The Tigers and Red Sox have played two of the three longest 1-0 nine-inning games in postseason history — including the record 3-hour, 56-minute marathon in Game 1. Boston’s 1-0 win Tuesday went 3:20.
“I don’t want anybody to take this wrong, but we’re basically playing a Red Sox‑Yankees in‑season game,” Leyland said. “They seem to go a long time. If you watch them on Sunday night on ESPN, they go on forever for whatever reason. We’re playing Boston, so now we’re a culprit, too. I don’t really know. You’ve got the TV, obviously, so it’s longer between innings. You’ve got the seventh inning, ‘God Bless America,’ and things of that nature, which we’re certainly all for.
“But I’ve always said that these games, they’re like a movie. If it’s a good movie you don’t mind staying a little longer. If it’s a bad movie, you don't mind leaving early.”
TUNING IN: The series continues to be a ratings hit.
Through three games, the ALCS on Fox is averaging a 4.4 rating and 6.9 million viewers — up 26 percent from Fox’s coverage of last year’s NLCS between the San Francisco Giants and St.

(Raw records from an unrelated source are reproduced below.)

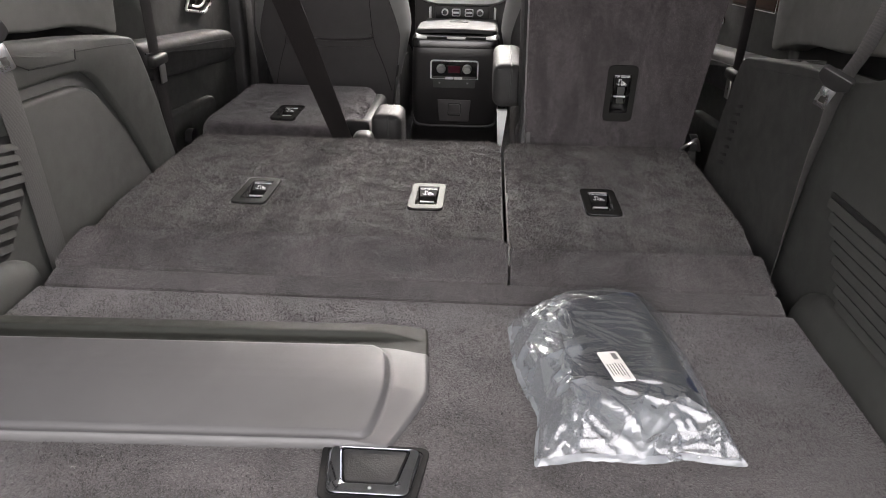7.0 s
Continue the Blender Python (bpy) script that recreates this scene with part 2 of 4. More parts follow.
def plate(bm, outline, z0, z1, edge=0.0, m=None):
    """A flat body from an outline, its upper edge rounded off by edge."""
    loops = [[(p[0], p[1], z0) for p in outline]]
    if edge:
        loops.append([(p[0], p[1], z1 - edge) for p in outline])
        for a in (30, 60, 90):
            d, up = edge * (1 - math.cos(radians(a))), edge * math.sin(radians(a))
            loops.append([(q.x, q.y, z1 - edge + up) for q in inset(outline, d)])
    else:
        loops.append([(p[0], p[1], z1) for p in outline])
    return rings(bm, loops, m)


def ring_plate(bm, outer, inner, z0, z1, m=None):
    """A flat frame between two outlines of equal length."""
    loops = [[(p[0], p[1], z) for p in o] for o, z in ((outer, z0), (outer, z1 - 0.0012), ([p + (q - p) * 0.08 for p, q in zip(outer, inner)], z1), (inner, z1), (inner, z0))]
    return rings(bm, loops, m, False, False)


def slab(bm, x0, x1, y0, y1, top, thick, edge=0.02, corner=0.04, nx=40, ny=40, warp=None, m=None):
    """A cushion-like slab: a gridded top z = top(x, y) whose rim falls off in a quarter circle, and sides."""
    w, h = x1 - x0, y1 - y0
    grid = []
    for j in range(ny + 1):
        row = []
        for i in range(nx + 1):
            x = x0 + w * (0.5 * i / nx + 0.25 - 0.25 * math.cos(math.pi * i / nx))
            y = y0 + h * (0.5 * j / ny + 0.25 - 0.25 * math.cos(math.pi * j / ny))
            cx, cy = min(max(x, x0 + corner), x1 - corner), min(max(y, y0 + corner), y1 - corner)
            u, v = (x - cx) / corner, (y - cy) / corner
            x, y = cx + corner * u * math.sqrt(max(0, 1 - v * v / 2)), cy + corner * v * math.sqrt(max(0, 1 - u * u / 2))
            far = math.hypot(x - cx, y - cy)
            d = corner - far if (u or v) else corner
            d = min(d, x - x0, x1 - x, y - y0, y1 - y) if not (u and v) else d
            z = top(x, y)
            if d < edge:
                z -= edge - math.sqrt(max(0.0, edge ** 2 - (edge - max(d, 0)) ** 2))
            p = Vector((x, y, z))
            if warp:
                p = Vector(warp(*p))
            row.append(bm.verts.new(m @ p if m is not None else p))
        grid.append(row)
    for j in range(ny):
        for i in range(nx):
            bm.faces.new((grid[j][i], grid[j][i + 1], grid[j + 1][i + 1], grid[j + 1][i]))
    rim = [grid[0][i] for i in range(nx)] + [grid[j][nx] for j in range(ny)] + [grid[ny][i] for i in range(nx, 0, -1)] + [grid[j][0] for j in range(ny, 0, -1)]
    down = (m.to_3x3() @ Vector((0, 0, -1))) if m is not None else Vector((0, 0, -1))
    low = [bm.verts.new(v.co + down * thick) for v in rim]
    n = len(rim)
    for i in range(n):
        j = (i + 1) % n
        bm.faces.new((rim[i], low[i], low[j], rim[j]))
    bm.faces.new(low)
    return bm


def tube(bm, pts, r, seg=10, closed=False, flat=1.0):
    """A round bar along points."""
    pts = [Vector(p) for p in pts]
    loops, n = [], len(pts)
    for i, p in enumerate(pts):
        d = ((pts[(i + 1) % n] if closed or i < n - 1 else p) - (pts[i - 1] if closed or i else p)).normalized()
        a = d.orthogonal() if abs(d.z) > 0.9 else d.cross(Vector((0, 0, 1)))
        a.normalize()
        b = d.cross(a)
        loops.append([p + a * r * math.cos(2 * math.pi * k / seg) + b * r * flat * math.sin(2 * math.pi * k / seg) for k in range(seg)])
    if closed:
        loops.append(loops[0])
        return rings(bm, loops, None, False, False)
    return rings(bm, loops)


def disc(bm, r, h, at, axis="y", seg=28, bevel=0.0015):
    """A knob-like turned body standing on at along an axis towards -y or +z."""
    loops = []
    for rr, hh in ((r, 0), (r, h - bevel), (r - bevel, h), (r * 0.55, h), (r * 0.5, h - bevel * 0.6)):
        lp = []
        for k in range(seg):
            a = 2 * math.pi * k / seg
            if axis == "y":
                lp.append((at[0] + rr * math.cos(a), at[1] - hh, at[2] + rr * math.sin(a)))
            else:
                lp.append((at[0] + rr * math.cos(a), at[1] + rr * math.sin(a), at[2] + hh))
        loops.append(lp)
    return rings(bm, loops)


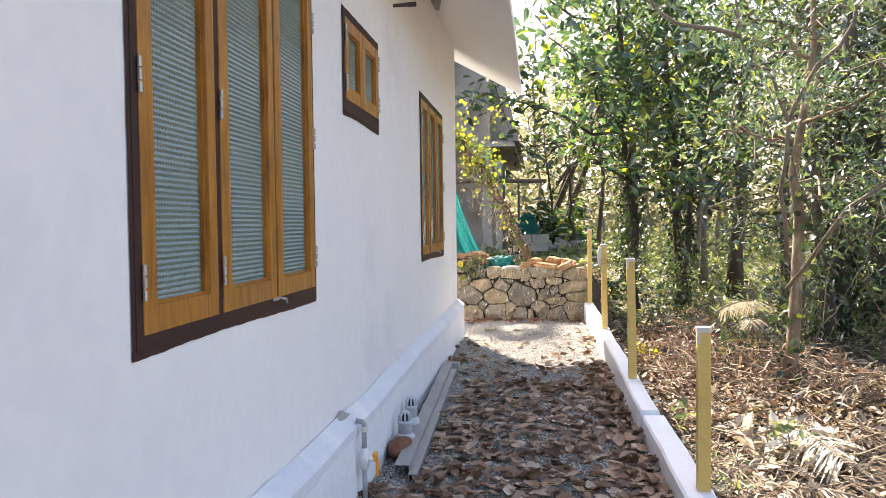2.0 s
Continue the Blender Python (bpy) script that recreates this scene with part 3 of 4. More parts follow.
def stone_mesh(poly, depth, seed):
    """One rubble stone: an angular outline, a broken uneven face with a few chipped planes."""
    r = random.Random(seed)
    cx, cz = np.mean([p[0] for p in poly]), np.mean([p[1] for p in poly])
    size = math.sqrt(max(1e-4, max(p[0] for p in poly) - min(p[0] for p in poly)) * max(1e-4, max(p[1] for p in poly) - min(p[1] for p in poly)))
    dense = []
    for a, b in zip(poly, poly[1:] + poly[:1]):
        n = max(2, int(math.hypot(b[0] - a[0], b[1] - a[1]) / 0.022))
        for k in range(n):
            t = 0.04 + 0.96 * k / n
            dense.append((a[0] + (b[0] - a[0]) * t, a[1] + (b[1] - a[1]) * t))
    poly = dense
    planes = [(r.uniform(-0.6, 0.6), r.uniform(-0.5, 0.6), r.uniform(0.012, 0.036) + 0.08 * size) for _ in range(5)]
    bm, rings = bmesh.new(), []
    for s, edge in ((0.97, -depth), (1.0, -0.03), (1.0, -0.004), (0.955, 1), (0.87, 1), (0.74, 1), (0.58, 1), (0.40, 1), (0.20, 1)):
        ring = []
        for x, z in poly:
            u, w = (x - cx) * s, (z - cz) * s
            q = Vector((u * 16 + seed, w * 16, 0.3 * seed))
            if edge == 1:
                y = min(p[0] * u + p[1] * w + p[2] for p in planes)
                y = max(0.0, min(y, 0.06)) * min(1.0, 0.35 + (1 - s) * 6) + 0.014 * noise.noise(q) + 0.007 * noise.noise(q * 3.1)
            else:
                y = edge
            e = Vector((x * 26, z * 26, seed))
            ring.append(bm.verts.new((u + 0.013 * noise.noise(e), -y, w + 0.013 * noise.noise(e + Vector((7, 3, 1))))))
        rings.append(ring)
    n = len(poly)
    for a, b in zip(rings, rings[1:]):
        for k in range(n):
            bm.faces.new((a[k], a[(k + 1) % n], b[(k + 1) % n], b[k]))
    bm.faces.new(rings[-1])
    bmesh.ops.recalc_face_normals(bm, faces=bm.faces)
    return bm, (cx, cz)


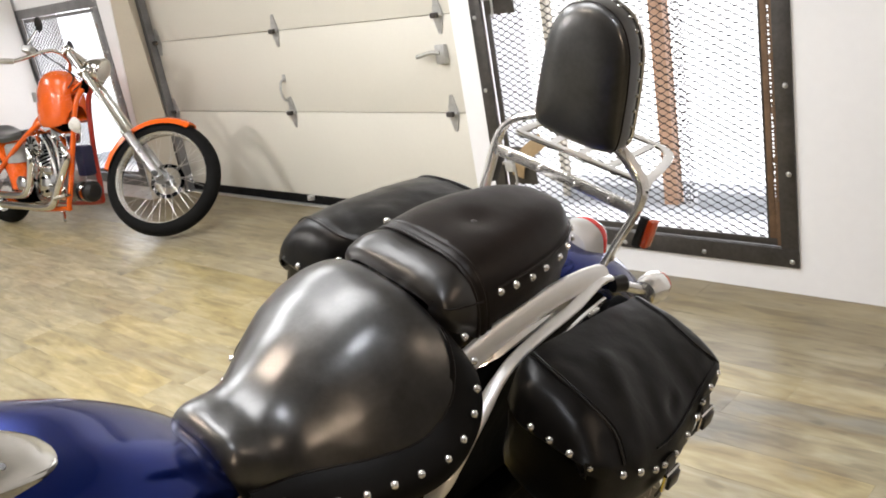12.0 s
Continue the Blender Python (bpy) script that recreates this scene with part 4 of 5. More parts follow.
for y in (0.165, 0.085, -0.005, -0.085):
    part("rack_bolt", lathe([(0, 0.0065), (0.003, 0.0065), (0.006, 0.004), (0.0065, 0.001)], (1.3935, y, 0.863), (1.30, y, 0.88), 12), CHROME_LIT, cross)
for y in (-0.148, 0.212):
    part("rack_bolt", lathe([(0, 0.008), (0.006, 0.009), (0.010, 0.005)], (1.392, y * 0.74 if y < 0 else y, 0.745), (1.392, y * 3, 0.745), 10), CHROME_LIT, bike)
# backrest pad: an arched cushion on a chrome back plate
PAD_ARCH = [(0.094, 0.992), (0.095, 1.05), (0.092, 1.11), (0.082, 1.168), (0.053, 1.213), (0, 1.231)]
PAD_ARCH += [(-y, z) for y, z in reversed(PAD_ARCH[:-1])] + [(-0.076, 0.971), (0, 0.964), (0.076, 0.971)]


def arch_ring(x, grow):
    c = Vector((0, 0, 1.095))
    return [Vector((x + (p.z - 1.095) * -0.02, p.y, p.z)) for p in (c + (Vector((0, y, z)) - c) * (1 + grow) for y, z in PAD_ARCH)]


rings = [spline(arch_ring(x, g), 5, True) for x, g in ((1.338, -0.95), (1.3382, -0.75), (1.339, -0.50), (1.341, -0.30), (1.345, -0.15), (1.350, -0.06), (1.357, -0.012), (1.364, 0.0), (1.384, 0.004), (1.396, 0.0), (1.400, -0.03), (1.401, -0.5))]
pad = part("backrest_pad", loft(rings), LEATHER, bike, "black leather backrest pad edged with studs")
rings = [spline(arch_ring(x, g), 5, True) for x, g in ((1.4018, -0.6), (1.4018, 0.0), (1.405, 0.016), (1.410, 0.012), (1.412, -0.03), (1.413, -0.6))]
part("back_plate", loft(rings), CHROME, pad, "chrome back plate")
for p in spline(arch_ring(1.394, 0.0), 2, True):
    part("stud", SMALL_STUD, CHROME, pad, at=facing(p, (0, p.y, p.z - 1.095)))
part("back_seam", tube(arch_ring(1.3605, -0.004), 0.0018, n=6, closed=True), LEATHER_TOP, pad)

# lights at the back
TAIL = ((-0.05, 0.66), (-0.057, 0.70), (-0.042, 0.742), (0, 0.757), (0.042, 0.742), (0.057, 0.70), (0.05, 0.66), (0, 0.648))


def tail_rings(steps):
    return [spline([(x - 0.022, y * g * 0.92, 0.698 + (z - 0.70) * g * 0.92) for y, z in TAIL], 4, True) for x, g in steps]


tail = part("tail_light", loft(tail_rings(((1.435, 0.5), (1.44, 0.84), (1.455, 0.97), (1.475, 1.0), (1.494, 0.985), (1.496, 0.92)))), WHITE_LENS, bike, "rounded white and red tail light")
part("lens", loft(tail_rings(((1.4965, 0.93), (1.502, 0.96), (1.514, 0.92), (1.526, 0.78), (1.534, 0.45), (1.536, 0.1)))), RED_LENS, tail, "red lens")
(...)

Louis Cardinals.
Detroit leads all markets, with Game 3 drawing a 26.7 rating and 49 share (percentage TV sets in use tuned to the game). Boston was second (20.8/42), followed by Providence, R.I., Hartford, Conn., and Fort Myers, Fla. Cleveland came in eighth (4.6/10).
EXTRA INNINGS: Former Tigers great Lou Whitaker threw out the ceremonial first pitch. Before the game, he held court with reporters on everything from shortstop Jose Iglesias being the first Tiger to wear No. 1 since he retired in 1995 — “He was brave enough to ask for it and got it” — to a young Prince Fielder. “Well, he loved to eat,” Whitaker said, laughing. “He always had a hot dog here, a soda here, and a popcorn there.” ... So what can Anibal Sanchez do for an encore? After striking out 12 in six no-hit innings in Game 1, the Tigers will turn to the league’s ERA leader in Game 5 today. “I know the situation is [big],” Sanchez said Wednesday. “But tomorrow is one day. I’m not going to think too much about where we’re at.”